--- BEGIN Records provided ---

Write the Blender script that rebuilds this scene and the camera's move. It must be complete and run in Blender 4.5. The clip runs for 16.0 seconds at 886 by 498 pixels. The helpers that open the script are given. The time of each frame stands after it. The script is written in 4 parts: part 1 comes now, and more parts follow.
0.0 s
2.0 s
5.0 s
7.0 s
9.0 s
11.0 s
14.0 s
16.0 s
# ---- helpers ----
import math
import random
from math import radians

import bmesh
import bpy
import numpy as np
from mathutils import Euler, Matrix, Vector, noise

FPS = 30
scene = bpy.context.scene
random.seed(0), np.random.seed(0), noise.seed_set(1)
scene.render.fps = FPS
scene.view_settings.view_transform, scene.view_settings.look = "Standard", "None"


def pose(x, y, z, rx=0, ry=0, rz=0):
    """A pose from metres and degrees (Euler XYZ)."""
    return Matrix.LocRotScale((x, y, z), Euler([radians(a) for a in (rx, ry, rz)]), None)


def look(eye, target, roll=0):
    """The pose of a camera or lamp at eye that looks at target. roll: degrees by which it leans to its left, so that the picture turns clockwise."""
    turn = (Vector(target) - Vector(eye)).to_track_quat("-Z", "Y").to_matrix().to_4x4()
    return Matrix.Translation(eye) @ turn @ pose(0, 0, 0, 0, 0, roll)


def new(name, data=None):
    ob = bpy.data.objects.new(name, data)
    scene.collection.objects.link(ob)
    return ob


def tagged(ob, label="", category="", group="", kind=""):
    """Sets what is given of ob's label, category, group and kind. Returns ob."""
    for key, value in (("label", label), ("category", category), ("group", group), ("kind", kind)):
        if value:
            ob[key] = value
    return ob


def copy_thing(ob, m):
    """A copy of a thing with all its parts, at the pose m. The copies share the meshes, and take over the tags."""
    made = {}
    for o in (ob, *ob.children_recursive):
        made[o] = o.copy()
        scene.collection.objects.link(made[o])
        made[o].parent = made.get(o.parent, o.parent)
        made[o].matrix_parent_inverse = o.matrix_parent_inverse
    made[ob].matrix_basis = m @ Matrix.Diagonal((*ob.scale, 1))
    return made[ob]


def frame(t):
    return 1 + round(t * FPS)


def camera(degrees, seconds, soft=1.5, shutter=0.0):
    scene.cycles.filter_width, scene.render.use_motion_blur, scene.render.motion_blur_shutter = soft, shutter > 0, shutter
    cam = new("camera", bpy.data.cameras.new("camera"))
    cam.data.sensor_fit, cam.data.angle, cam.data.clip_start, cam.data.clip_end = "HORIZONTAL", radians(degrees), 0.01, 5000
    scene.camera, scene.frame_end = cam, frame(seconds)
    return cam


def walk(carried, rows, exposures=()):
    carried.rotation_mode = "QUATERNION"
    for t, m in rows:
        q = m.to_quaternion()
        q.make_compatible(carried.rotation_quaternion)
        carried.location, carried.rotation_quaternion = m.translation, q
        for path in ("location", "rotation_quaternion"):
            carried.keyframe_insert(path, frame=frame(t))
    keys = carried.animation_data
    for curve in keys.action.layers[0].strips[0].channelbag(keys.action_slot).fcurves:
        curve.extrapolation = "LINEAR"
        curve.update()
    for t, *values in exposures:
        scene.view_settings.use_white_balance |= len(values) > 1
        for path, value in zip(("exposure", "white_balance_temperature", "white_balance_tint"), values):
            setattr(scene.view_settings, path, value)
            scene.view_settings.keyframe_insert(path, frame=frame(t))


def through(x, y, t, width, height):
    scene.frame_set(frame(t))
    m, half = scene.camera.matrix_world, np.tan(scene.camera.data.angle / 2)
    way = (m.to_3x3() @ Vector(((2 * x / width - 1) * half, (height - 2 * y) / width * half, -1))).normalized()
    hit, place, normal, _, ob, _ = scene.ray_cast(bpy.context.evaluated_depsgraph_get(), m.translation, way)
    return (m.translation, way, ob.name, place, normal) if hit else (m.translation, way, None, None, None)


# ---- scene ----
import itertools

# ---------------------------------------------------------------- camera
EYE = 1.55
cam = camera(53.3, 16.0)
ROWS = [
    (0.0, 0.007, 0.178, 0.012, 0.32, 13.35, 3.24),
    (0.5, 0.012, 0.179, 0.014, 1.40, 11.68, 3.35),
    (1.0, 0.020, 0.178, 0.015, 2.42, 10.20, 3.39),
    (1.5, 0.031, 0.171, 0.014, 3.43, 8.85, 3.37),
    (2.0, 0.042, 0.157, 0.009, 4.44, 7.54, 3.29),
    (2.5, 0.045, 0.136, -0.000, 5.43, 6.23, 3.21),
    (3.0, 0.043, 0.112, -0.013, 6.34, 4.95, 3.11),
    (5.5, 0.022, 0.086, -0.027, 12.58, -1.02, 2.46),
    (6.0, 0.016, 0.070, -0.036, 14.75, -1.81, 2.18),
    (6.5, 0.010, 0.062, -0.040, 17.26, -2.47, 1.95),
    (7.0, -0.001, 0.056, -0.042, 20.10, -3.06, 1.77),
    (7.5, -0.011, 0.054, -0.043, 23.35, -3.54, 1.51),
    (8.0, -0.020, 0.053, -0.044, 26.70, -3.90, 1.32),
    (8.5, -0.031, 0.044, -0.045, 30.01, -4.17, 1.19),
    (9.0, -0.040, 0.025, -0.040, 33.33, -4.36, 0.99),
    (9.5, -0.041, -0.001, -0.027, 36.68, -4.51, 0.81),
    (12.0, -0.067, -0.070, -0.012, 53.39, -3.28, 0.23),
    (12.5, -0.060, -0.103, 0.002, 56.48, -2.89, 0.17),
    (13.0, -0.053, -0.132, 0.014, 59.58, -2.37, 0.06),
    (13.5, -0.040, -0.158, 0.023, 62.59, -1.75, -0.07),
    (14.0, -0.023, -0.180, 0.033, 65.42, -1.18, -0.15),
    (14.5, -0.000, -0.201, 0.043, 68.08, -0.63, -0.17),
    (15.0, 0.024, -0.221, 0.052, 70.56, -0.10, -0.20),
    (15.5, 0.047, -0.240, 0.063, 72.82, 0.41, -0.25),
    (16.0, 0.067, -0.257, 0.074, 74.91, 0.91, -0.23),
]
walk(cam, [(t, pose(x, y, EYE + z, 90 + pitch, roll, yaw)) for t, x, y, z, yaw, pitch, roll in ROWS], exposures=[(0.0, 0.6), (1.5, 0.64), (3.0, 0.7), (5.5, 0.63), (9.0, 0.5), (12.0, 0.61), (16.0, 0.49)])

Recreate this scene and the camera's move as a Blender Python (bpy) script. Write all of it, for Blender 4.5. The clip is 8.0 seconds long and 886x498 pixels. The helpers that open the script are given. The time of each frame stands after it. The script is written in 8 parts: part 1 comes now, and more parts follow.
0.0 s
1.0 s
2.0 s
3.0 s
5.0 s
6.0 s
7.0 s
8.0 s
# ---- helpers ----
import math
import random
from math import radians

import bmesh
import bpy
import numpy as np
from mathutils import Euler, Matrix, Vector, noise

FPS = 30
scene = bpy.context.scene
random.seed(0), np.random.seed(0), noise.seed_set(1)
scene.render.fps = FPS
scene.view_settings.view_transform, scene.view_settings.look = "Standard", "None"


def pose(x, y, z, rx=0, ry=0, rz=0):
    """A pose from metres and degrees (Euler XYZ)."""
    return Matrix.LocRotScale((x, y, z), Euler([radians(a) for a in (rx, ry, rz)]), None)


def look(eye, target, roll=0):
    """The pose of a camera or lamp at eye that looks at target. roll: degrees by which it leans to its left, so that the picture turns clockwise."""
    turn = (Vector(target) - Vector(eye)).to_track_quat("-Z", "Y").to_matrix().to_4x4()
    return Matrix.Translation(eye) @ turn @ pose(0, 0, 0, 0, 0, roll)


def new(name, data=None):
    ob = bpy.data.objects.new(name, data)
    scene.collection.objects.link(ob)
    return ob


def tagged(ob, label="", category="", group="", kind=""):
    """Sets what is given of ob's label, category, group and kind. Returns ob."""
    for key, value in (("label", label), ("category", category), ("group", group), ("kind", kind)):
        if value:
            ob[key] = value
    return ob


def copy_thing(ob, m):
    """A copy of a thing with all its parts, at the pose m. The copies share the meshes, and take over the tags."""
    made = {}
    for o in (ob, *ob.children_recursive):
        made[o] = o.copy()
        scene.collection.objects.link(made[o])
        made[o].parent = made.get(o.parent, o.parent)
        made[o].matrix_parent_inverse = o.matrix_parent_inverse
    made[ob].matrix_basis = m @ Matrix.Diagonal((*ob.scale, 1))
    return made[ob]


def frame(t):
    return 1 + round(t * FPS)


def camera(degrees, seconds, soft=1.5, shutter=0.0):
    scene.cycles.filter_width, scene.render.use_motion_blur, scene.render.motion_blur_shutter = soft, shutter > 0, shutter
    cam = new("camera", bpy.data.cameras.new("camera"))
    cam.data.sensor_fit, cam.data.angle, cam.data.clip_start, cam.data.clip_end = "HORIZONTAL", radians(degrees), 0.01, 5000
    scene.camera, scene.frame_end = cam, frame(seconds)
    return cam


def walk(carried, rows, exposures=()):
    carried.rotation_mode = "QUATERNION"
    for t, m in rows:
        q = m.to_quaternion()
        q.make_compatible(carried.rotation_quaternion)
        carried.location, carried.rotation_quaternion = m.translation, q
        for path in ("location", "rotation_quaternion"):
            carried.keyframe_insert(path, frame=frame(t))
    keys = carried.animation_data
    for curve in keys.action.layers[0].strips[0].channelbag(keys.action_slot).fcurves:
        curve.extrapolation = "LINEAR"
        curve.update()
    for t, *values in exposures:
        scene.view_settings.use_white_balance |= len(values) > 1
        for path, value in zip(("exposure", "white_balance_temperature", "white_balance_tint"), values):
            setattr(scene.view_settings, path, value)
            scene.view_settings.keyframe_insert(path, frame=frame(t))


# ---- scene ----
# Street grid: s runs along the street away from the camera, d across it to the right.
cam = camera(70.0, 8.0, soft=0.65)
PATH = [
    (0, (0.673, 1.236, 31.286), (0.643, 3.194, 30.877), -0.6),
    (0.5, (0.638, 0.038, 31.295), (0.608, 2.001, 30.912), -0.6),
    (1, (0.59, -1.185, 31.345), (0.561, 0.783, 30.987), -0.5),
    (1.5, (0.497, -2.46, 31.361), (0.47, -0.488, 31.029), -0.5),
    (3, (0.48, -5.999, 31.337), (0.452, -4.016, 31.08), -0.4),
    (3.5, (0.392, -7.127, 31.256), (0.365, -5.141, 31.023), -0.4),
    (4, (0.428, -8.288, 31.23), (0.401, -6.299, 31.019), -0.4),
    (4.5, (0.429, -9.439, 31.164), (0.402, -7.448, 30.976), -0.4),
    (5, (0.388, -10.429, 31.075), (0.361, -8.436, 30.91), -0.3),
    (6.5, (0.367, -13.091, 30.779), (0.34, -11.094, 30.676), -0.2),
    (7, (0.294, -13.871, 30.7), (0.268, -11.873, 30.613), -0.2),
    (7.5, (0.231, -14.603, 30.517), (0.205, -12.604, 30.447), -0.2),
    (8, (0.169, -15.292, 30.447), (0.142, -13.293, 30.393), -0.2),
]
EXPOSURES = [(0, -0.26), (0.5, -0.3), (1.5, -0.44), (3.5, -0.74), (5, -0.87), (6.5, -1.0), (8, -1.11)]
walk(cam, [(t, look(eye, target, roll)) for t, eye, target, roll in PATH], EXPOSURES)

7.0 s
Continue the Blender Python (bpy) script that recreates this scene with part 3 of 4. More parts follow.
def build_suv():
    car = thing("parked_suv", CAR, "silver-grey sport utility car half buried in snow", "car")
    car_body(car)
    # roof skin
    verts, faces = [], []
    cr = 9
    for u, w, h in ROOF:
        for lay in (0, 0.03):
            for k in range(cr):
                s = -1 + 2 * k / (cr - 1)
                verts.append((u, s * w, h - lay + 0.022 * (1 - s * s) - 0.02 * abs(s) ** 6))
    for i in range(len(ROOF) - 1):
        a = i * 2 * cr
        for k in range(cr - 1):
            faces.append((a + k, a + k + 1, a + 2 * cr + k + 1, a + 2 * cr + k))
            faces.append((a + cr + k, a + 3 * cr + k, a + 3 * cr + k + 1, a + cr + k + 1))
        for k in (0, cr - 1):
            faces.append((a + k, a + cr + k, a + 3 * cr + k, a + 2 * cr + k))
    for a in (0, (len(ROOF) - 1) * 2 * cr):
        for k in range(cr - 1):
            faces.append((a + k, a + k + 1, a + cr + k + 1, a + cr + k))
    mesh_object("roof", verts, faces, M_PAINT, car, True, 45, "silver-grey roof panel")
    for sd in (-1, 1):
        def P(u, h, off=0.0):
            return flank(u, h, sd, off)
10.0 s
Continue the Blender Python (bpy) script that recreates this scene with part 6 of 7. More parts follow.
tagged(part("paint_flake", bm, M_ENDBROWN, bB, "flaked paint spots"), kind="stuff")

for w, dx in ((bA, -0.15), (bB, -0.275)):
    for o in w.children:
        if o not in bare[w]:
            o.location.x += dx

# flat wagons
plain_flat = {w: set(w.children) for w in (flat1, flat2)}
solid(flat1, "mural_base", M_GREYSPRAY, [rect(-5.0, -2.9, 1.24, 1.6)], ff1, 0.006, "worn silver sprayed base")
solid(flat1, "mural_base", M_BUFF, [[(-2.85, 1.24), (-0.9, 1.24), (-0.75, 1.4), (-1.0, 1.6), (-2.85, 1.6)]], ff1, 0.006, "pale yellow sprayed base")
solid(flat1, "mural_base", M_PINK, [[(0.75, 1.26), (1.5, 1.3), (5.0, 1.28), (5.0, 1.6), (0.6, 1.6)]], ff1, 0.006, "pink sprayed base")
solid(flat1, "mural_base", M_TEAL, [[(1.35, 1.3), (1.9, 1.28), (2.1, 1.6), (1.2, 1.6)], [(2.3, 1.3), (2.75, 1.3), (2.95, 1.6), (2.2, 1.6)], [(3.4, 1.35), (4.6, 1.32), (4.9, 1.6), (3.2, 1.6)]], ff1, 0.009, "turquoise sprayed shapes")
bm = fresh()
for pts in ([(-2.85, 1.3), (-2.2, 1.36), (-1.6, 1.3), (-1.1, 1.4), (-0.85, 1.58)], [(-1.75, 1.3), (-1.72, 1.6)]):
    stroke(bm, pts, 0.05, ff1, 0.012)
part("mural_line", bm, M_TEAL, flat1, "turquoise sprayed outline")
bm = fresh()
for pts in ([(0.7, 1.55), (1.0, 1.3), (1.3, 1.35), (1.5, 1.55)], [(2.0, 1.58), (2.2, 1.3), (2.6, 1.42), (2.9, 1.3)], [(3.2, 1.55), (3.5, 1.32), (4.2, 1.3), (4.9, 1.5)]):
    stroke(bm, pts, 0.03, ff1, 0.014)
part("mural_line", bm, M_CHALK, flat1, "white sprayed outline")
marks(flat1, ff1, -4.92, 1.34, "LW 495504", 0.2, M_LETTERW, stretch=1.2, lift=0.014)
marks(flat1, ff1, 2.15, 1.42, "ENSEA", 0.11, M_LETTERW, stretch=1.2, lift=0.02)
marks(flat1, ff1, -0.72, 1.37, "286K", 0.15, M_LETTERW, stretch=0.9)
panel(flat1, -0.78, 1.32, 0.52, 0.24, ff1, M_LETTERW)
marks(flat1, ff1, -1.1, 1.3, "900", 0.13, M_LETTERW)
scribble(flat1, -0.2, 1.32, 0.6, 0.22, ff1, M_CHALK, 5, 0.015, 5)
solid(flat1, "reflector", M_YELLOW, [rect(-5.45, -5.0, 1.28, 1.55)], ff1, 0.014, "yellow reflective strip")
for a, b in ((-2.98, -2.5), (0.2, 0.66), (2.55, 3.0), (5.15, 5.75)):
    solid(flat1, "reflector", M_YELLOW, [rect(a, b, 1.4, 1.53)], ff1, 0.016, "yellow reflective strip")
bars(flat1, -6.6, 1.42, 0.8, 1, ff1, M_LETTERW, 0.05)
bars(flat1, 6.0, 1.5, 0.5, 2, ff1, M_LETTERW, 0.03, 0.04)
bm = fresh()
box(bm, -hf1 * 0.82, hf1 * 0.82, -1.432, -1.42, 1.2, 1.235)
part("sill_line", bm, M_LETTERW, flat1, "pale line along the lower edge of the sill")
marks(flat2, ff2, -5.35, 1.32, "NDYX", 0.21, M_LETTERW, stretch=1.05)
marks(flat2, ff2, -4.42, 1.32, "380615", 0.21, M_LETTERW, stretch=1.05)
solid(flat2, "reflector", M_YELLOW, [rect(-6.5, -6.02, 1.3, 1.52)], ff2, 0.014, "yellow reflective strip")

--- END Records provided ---

Written problem
Find the lines holding "Python" and list every one.

Output for this exercise
Recreate this scene and the camera's move as a Blender Python (bpy) script. Write all of it, for Blender 4.5. The clip is 8.0 seconds long and 886x498 pixels. The helpers that open the script are given. The time of each frame stands after it. The script is written in 8 parts: part 1 comes now, and more parts follow.
Continue the Blender Python (bpy) script that recreates this scene with part 3 of 4. More parts follow.
Continue the Blender Python (bpy) script that recreates this scene with part 6 of 7. More parts follow.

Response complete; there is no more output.